Tesla’s CEO Announced The Tunnel Launch

The launch of The Boring Company’s test tunnel near Los Angeles would involve more than just a hole in the ground, according to the Tesla’s $TSLA CEO Elon Musk.
In October, Musk tweeted that The Boring Company’s first tunnel would be ready to use on December 10, but it wasn’t clear that transport cars and “ground to car” elevators would be also presented.


“Boring Company product launch on Dec 18. More than a tunnel opening. Will include modded but fully road legal autonomous transport cars & ground to tunnel car elevators,” Musk tweeted.


The tunnel revealed at the December 18 event will be about two-mile-length, from SpaceX headquarters in the Los Angeles suburb of Hawthorne.


Unfortunately, a small delay is not the only issue that company faced. In November local groups sued the city of Los Angeles for exempting a Boring Company tunnel project from environmental regulations. The Boring Company agreed to pause the project and change its plans for the tunnel, which would have consisted of a second 2-mile road under western Los Angeles.


At the same time, part of SpaceX investors, including its largest outside backer, Peter Thiel’s Founders Fund, is worried about CEO Elon Musk’s other projects, especially after their capital was used for Elon’s latest pet project. The Boring Company’s first tunnel also has been funded by money intended for the rocket venture — not tunnels — sources told The Wall Street Journal.

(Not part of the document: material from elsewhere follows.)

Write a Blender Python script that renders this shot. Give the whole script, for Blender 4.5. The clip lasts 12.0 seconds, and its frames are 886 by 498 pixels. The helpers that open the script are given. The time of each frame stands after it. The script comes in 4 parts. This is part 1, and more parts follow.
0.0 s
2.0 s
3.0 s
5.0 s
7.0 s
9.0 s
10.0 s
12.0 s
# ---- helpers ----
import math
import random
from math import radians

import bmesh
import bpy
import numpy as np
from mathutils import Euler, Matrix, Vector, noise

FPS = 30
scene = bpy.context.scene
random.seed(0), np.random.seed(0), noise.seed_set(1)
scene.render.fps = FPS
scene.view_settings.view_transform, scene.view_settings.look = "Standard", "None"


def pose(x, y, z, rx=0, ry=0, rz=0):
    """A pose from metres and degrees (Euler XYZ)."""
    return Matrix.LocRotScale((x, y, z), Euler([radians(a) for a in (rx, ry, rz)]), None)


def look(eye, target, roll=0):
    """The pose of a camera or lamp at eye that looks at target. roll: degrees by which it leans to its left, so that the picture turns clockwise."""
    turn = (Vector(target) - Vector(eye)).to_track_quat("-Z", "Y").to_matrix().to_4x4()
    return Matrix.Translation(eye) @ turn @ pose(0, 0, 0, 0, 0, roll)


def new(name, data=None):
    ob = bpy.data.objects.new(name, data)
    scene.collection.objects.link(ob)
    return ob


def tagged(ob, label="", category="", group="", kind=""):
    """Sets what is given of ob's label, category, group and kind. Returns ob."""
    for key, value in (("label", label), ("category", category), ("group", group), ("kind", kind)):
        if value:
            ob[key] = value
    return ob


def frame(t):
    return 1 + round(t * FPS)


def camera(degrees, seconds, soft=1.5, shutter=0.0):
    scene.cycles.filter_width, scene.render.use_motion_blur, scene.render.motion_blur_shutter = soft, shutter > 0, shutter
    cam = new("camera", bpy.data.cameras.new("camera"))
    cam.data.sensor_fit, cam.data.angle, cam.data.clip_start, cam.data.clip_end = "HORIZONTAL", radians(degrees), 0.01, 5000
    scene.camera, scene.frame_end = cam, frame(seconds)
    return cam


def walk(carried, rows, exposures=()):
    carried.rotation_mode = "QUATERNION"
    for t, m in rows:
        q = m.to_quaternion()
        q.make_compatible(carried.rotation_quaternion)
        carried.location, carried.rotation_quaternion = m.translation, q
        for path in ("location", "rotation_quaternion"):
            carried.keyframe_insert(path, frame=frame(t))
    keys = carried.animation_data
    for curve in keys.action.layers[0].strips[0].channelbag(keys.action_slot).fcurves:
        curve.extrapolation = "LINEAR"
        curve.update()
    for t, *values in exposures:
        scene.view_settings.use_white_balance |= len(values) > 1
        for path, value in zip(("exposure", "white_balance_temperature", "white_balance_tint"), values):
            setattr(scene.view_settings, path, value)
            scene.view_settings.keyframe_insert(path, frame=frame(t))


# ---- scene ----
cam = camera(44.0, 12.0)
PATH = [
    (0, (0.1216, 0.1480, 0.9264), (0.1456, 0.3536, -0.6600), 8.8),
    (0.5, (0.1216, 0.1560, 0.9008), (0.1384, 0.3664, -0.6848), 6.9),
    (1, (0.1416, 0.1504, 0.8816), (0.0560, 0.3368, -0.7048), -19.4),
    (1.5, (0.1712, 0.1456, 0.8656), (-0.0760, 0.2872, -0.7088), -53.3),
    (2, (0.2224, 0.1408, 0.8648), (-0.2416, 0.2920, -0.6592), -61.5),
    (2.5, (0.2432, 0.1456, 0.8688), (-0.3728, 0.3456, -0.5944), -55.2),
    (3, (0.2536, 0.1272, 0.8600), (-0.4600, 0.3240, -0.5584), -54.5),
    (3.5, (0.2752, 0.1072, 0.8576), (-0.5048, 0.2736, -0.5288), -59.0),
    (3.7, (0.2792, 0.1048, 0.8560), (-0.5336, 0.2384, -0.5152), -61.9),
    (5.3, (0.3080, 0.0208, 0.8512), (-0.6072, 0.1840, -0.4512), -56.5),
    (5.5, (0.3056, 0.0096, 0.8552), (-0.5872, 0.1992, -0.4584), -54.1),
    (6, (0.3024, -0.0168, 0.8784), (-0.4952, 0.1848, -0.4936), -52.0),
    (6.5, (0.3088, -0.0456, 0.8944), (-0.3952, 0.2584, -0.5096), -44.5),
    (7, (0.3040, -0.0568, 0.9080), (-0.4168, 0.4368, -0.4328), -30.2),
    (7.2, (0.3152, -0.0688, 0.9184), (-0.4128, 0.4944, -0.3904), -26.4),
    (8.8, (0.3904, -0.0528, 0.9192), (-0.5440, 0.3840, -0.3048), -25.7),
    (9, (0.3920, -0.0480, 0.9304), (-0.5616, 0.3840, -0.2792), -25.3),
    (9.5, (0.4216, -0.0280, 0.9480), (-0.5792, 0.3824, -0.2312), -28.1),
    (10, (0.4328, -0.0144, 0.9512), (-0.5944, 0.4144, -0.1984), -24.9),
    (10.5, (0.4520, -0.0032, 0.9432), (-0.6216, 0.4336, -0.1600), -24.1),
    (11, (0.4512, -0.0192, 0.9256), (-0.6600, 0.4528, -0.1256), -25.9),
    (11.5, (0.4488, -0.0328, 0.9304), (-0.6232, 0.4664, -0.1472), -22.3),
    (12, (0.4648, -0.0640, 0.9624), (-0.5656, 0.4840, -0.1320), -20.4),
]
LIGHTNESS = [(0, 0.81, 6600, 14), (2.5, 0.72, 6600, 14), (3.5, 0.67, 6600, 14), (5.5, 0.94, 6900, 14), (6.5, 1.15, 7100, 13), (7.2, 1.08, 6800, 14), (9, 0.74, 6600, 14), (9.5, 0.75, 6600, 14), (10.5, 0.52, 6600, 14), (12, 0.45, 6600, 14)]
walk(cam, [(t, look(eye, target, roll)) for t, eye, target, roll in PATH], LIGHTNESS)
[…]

According to The Journal, about 6% of The Boring Company’s equity was given to SpaceX after some investors shown their disappointment, but the SpaceX board never voted to put this money in the first place.

Elon Musk’s tunnel-digging venture, the Boring Co., is the latest to be drawn into the billionaire entrepreneur’s controversial tradition of spreading overlapping resources across his growing technology empire.

The investors keep asking SpaceX about why their investments into a company which suppose to launch satellites and carry humans to Mars were instead partly used to start a separate company that principally benefited Musk. When the Boring Co. was earlier this year spun into its own firm, more than 90% of the equity went to Musk and the rest to early employees, the company has said.